I can tell you I'm getting more and more pressure to extend it up to $500,000 or $1 million. Not only that but I'm getting a lot of pressure for extending this scorecard up into the middle market for use on a $20 million loan. We're looking at that.

Q.: Should banks avoid using the current scorecard for loans above $250,000?

ASCH: My recommendation would be to apply the scorecard to the same sort of a population that was used to develop it. If your population of applicants represents the same type of population as we included in development, the scorecard will work best.

If you take a population that included only requests up to $250,000 and try to apply that scorecard to $500,000 or $1 million deals, we just don't know how well it would work.

Q.: Is it possible to develop a scorecard on those $1 million credit applications?

ASCH: Yes, quite possibly we could. We're looking at the possibility of that, and certainly we've seen market demand out there.

But the big challenge in developing scorecards comes in developing the sample.
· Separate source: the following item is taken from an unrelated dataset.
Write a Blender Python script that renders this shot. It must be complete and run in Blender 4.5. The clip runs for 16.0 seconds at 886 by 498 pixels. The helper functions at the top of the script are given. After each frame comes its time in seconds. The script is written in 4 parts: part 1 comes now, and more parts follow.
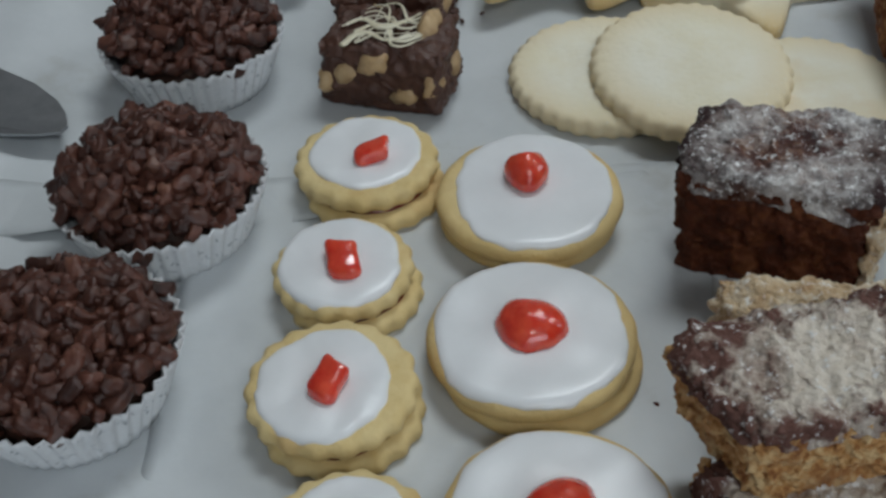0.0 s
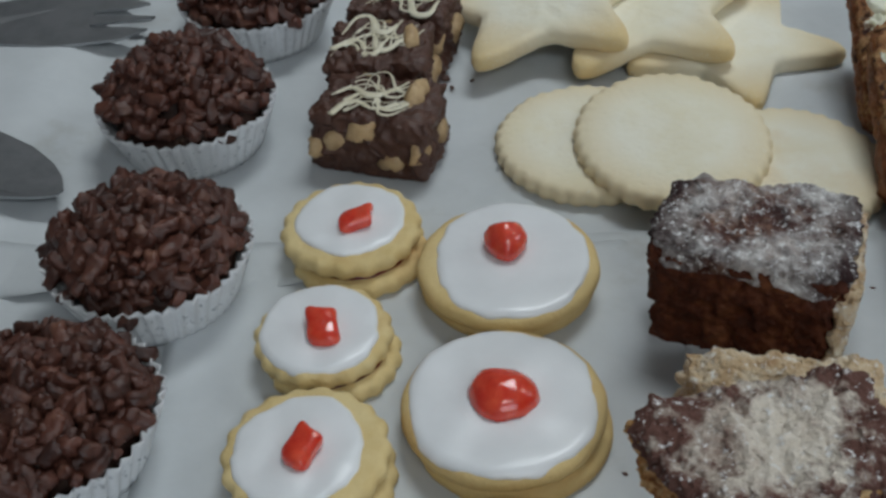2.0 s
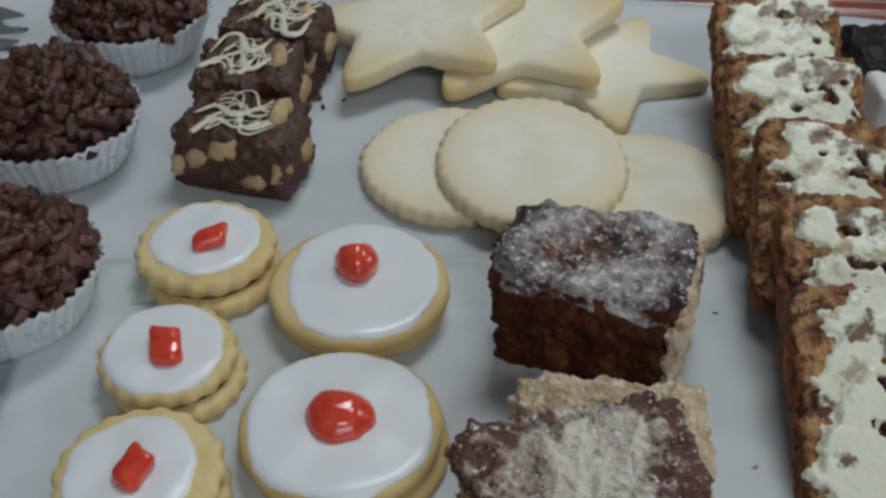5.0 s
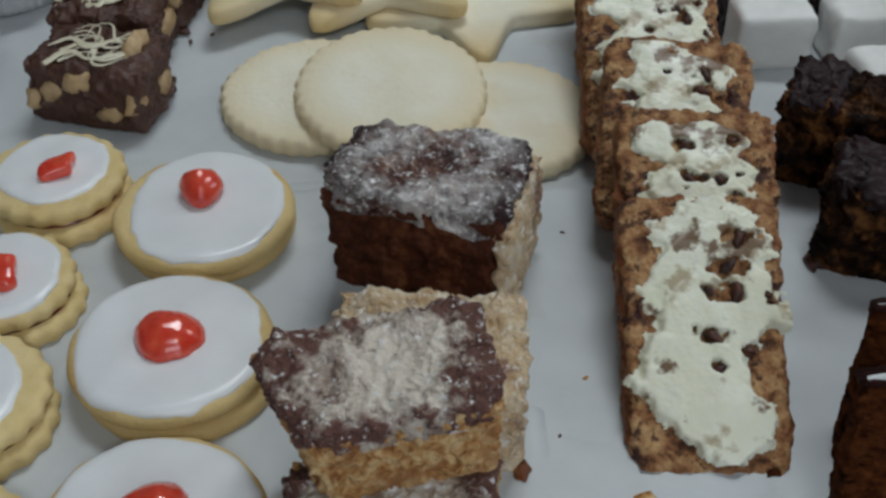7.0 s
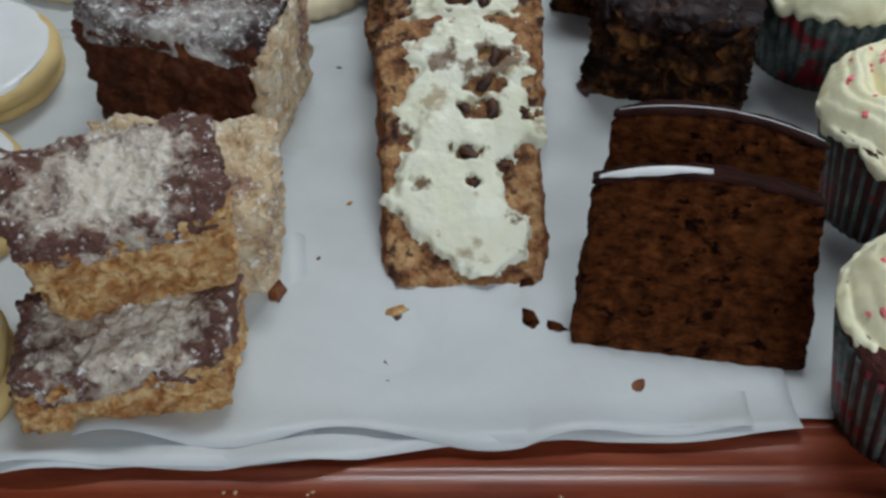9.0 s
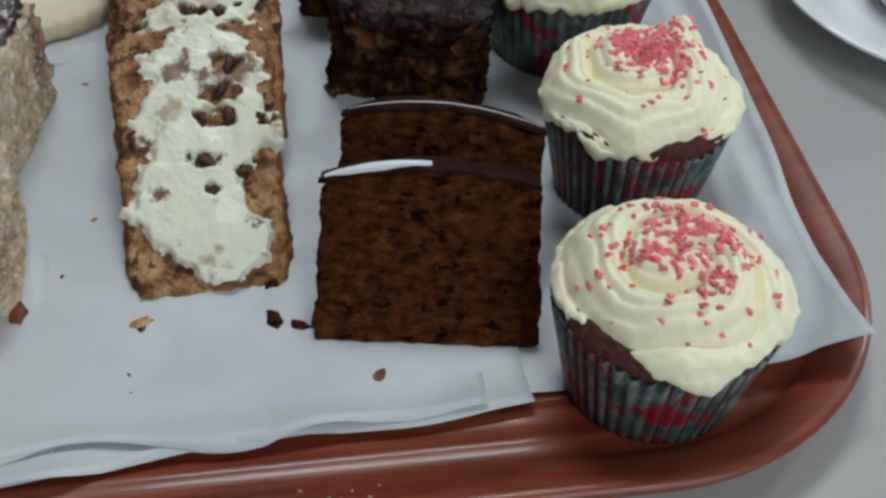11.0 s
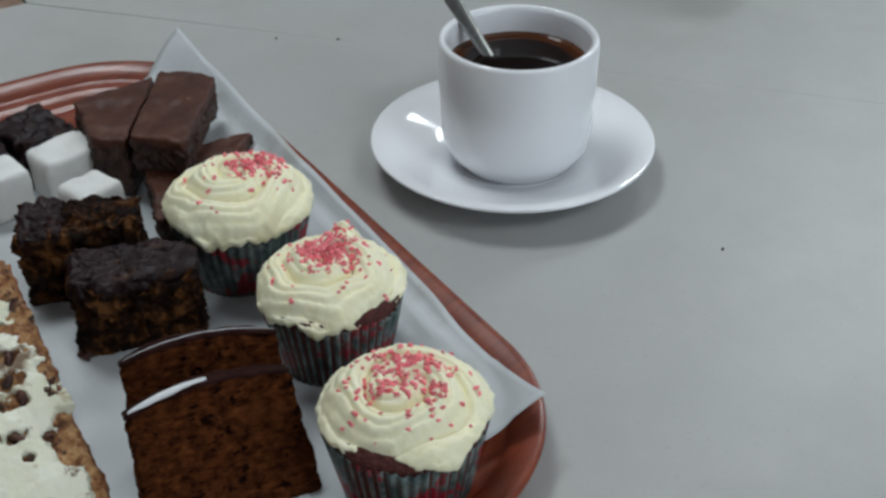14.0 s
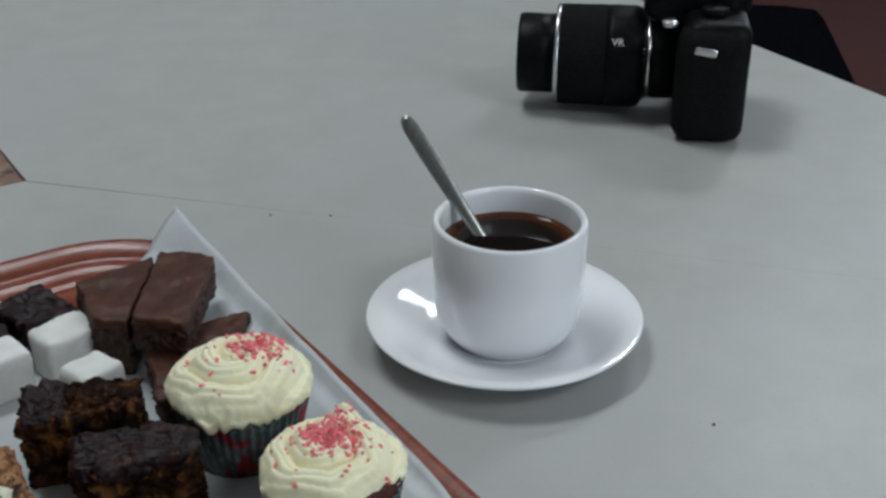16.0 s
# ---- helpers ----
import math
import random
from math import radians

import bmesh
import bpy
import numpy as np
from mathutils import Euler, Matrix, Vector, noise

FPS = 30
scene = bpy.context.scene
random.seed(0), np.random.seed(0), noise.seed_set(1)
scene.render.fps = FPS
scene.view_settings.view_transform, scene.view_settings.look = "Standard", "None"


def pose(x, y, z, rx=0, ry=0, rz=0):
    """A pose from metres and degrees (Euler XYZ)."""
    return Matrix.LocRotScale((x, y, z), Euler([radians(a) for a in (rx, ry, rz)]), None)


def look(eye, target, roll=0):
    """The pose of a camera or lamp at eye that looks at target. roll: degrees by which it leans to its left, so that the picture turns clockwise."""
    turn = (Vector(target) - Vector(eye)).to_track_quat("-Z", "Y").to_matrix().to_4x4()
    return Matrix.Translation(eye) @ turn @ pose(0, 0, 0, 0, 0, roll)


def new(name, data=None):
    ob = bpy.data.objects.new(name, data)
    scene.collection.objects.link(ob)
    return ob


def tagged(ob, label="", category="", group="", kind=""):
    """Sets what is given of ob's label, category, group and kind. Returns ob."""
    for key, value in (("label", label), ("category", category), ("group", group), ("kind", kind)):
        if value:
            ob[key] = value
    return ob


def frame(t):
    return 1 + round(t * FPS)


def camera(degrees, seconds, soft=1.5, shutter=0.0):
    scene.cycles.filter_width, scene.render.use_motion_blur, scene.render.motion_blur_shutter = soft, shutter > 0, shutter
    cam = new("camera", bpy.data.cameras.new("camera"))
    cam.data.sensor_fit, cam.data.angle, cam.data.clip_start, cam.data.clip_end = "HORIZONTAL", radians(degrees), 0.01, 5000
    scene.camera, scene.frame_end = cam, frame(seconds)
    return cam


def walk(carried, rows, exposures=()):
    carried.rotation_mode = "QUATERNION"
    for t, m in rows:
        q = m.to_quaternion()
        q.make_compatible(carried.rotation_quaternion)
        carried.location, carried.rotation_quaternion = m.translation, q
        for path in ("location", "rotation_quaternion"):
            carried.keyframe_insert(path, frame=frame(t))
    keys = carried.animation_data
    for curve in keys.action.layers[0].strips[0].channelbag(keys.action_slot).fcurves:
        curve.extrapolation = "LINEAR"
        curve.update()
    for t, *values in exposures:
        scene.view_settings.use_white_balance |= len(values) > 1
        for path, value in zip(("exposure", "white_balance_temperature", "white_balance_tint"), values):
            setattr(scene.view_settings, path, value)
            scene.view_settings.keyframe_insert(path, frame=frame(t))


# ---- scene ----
cam = camera(41.0, 16.0, 2.9)
PATH = [
    (0, (0.0261, 0.0063, 0.2619), (0.0450, 1.3329, -0.9549), -3.7),
    (0.5, (0.0306, 0.0045, 0.2664), (0.0423, 1.3455, -0.9342), -3.8),
    (1, (0.0342, 0.0036, 0.2682), (0.0360, 1.3590, -0.9162), -3.9),
    (1.5, (0.0360, 0.0036, 0.2700), (0.0333, 1.3698, -0.9027), -3.9),
    (2, (0.0396, 0.0045, 0.2727), (0.0333, 1.3761, -0.8928), -3.8),
    (2.5, (0.0414, 0.0054, 0.2736), (0.0441, 1.3824, -0.8865), -3.4),
    (3, (0.0450, 0.0054, 0.2763), (0.0630, 1.3833, -0.8820), -2.8),
    (3.5, (0.0477, 0.0054, 0.2772), (0.0891, 1.3833, -0.8802), -2.0),
    (4, (0.0531, 0.0045, 0.2772), (0.1188, 1.3833, -0.8784), -1.1),
    (6.5, (0.0990, -0.0045, 0.2718), (0.2115, 1.3527, -0.9045), -0.5),
    (7, (0.1116, -0.0108, 0.2646), (0.2340, 1.3329, -0.9279), -0.6),
    (7.5, (0.1233, -0.0180, 0.2565), (0.2628, 1.3095, -0.9513), -0.7),
    (8, (0.1341, -0.0243, 0.2511), (0.3042, 1.2726, -0.9855), -0.2),
    (8.5, (0.1467, -0.0297, 0.2484), (0.3303, 1.2339, -1.0197), -0.4),
    (9, (0.1548, -0.0333, 0.2439), (0.3915, 1.2042, -1.0422), 1.0),
    (9.5, (0.1665, -0.0351, 0.2448), (0.4329, 1.1772, -1.0584), 1.6),
    (10, (0.1836, -0.0378, 0.2457), (0.4689, 1.1610, -1.0665), 1.6),
    (10.2, (0.1890, -0.0396, 0.2448), (0.4887, 1.1628, -1.0611), 1.8),
    (12.3, (0.1647, -0.0675, 0.2673), (0.8937, 1.0431, -0.9468), 2.2),
    (12.5, (0.1593, -0.0729, 0.2709), (0.9180, 1.0359, -0.9270), 1.1),
    (13, (0.1368, -0.0909, 0.2889), (1.0017, 1.0008, -0.8514), 0.4),
    (13.5, (0.1233, -0.1035, 0.3042), (1.0620, 0.9828, -0.7821), 0.0),
    (14, (0.1161, -0.1107, 0.3141), (1.1088, 0.9828, -0.7155), -0.6),
    (14.5, (0.1107, -0.1152, 0.3213), (1.1421, 0.9918, -0.6543), -0.7),
    (15, (0.1080, -0.1125, 0.3258), (1.1736, 1.0107, -0.5913), -0.5),
    (15.5, (0.1053, -0.1098, 0.3294), (1.1952, 1.0278, -0.5400), -0.3),
    (16, (0.1053, -0.1080, 0.3312), (1.2087, 1.0467, -0.4986), -0.2),
]
walk(cam, [(t, look(eye, target, roll)) for t, eye, target, roll in PATH],
     [(0.0, -0.26), (4.0, -0.27), (7.0, -0.28), (9.0, 0.02), (10.0, -0.02), (12.5, 0.12), (14.0, -0.06), (16.0, -0.14)])

# ---- world, windows, daylight and fill ----
world = bpy.data.worlds.new("overcast_sky")
world.use_nodes = True
scene.world = world
wn = world.node_tree
sky = wn.nodes.new("ShaderNodeTexSky")
sky.sky_type, sky.sun_disc = "NISHITA", False
sky.sun_elevation, sky.sun_rotation = radians(40), radians(60)
wn.nodes["Background"].inputs[1].default_value = 0.12
wn.links.new(sky.outputs[0], wn.nodes["Background"].inputs[0])

EAST_W, SOUTH_FILL_W, CEILING_W = 10.0, 26.0, 19.0


def area_lamp(name, eye, target, sx, sy, watts, colour):
    lamp = bpy.data.lights.new(name, "AREA")
    lamp.shape, lamp.size, lamp.size_y, lamp.energy, lamp.color = "RECTANGLE", sx, sy, watts, colour
    ob = new(name, lamp)
    ob.matrix_world = look(eye, target)
    return ob


area_lamp("daylight_east", (4.45, 1.0, 0.95), (0, 1.0, 0.6), 1.2, 1.0, EAST_W, (0.72, 0.86, 1.0))
# Panels are unseen; the third, behind the camera, is added as front fill.
PANELS = ((0.50, 1.10), (2.80, 1.10), (0.50, -1.60))
# Unseen south opening, added to fill the faces turned towards the camera.
area_lamp("fill_light_south", (1.1, -3.15, 0.9), (1.1, 0, 0.6), 2.0, 1.1, SOUTH_FILL_W, (0.80, 0.90, 1.0))
for px, py in PANELS:
    area_lamp("unseen_panel_light", (px, py, 1.855), (px, py + 0.0001, 0), 0.80, 0.40, CEILING_W, (0.885, 0.965, 1.0))


# ---- helpers of this scene ----
def link(name, bm, material, smooth=True):
    me = bpy.data.meshes.new(name)
    bmesh.ops.recalc_face_normals(bm, faces=bm.faces)
    bm.to_mesh(me)
    bm.free()
    if smooth:
        me.polygons.foreach_set("use_smooth", [True] * len(me.polygons))
    me.materials.append(material)
    return me


def part(name, bm, material, parent, label="", smooth=True):
    ob = new(name, link(name, bm, material, smooth))
    ob.parent = parent
    return tagged(ob, label)


def thing(name, m, label, category, group="", kind=""):
    ob = new(name)
    ob.empty_display_size = 0.02
    ob.matrix_world = m
    return tagged(ob, label, category, group, kind)


def structure(name, bm, material, label, smooth=False, category=""):
    ob = new(name, link(name, bm, material, smooth))
    return tagged(ob, label, category, kind="structure")


def fract(p, f, octaves=3, seed=0.0):
    v = Vector((p[0] * f + seed, p[1] * f - seed * 0.7, p[2] * f + seed * 1.3))
    return noise.fractal(v, 0.8, 2.0, octaves)


def lathe(profile, segs, rfun=None, zfun=None, close=True):
    """Surface of revolution; profile rows of (radius, height); rfun(angle, radius, height) may bend the radius."""
    bm = bmesh.new()
    rings = []
    for r, z in profile:
        if r < 1e-6:
            rings.append([bm.verts.new((0, 0, z if zfun is None else zfun(0, 0, z)))])
            continue
        ring = []
        for i in range(segs):
            a = 2 * math.pi * i / segs
            rr = rfun(a, r, z) if rfun else r
            zz = zfun(a, r, z) if zfun else z
            ring.append(bm.verts.new((rr * math.cos(a), rr * math.sin(a), zz)))
        rings.append(ring)
    for a, b in zip(rings, rings[1:]):
        if len(a) == 1 and len(b) == 1:
            continue
        for i in range(segs):
            j = (i + 1) % segs
            if len(a) == 1:
                bm.faces.new((a[0], b[i], b[j]))
            elif len(b) == 1:
                bm.faces.new((a[i], b[0], a[j]))
            else:
                bm.faces.new((a[i], b[i], b[j], a[j]))
    return bm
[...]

Generally, we shoot for having 1,000 of each - we sample good loans, bad loans, and declines when we develop a scorecard. Almost always, the problem is finding a sufficient number of bads, especially when you're talking about loss ratios of 30 basis points. We can go down as low as 500 or 600 bads, but in fact, we've found even in the small business marketplace, there are at most 10 players out there that have enough samples to build a custom scorecard.

Q.: What kind of changes do you see in the future of credit scoring?

ASCH: One thing we've done is position this as a service. So we will continue to redevelop models. So it'll be evolutionary both in terms of the models as well as the software.

In addition to that, I see the next big opportunity coming in account management. That means being able to manage the existing accounts in your portfolio for renewal purposes, cross-sell purposes, to even handle those that go delinquent, collection prioritization.

We have sophisticated, state-of-the-art, industry-standard solutions on the account management end of the consumer marketplace, and we are looking to extend that technology to the commercial arena.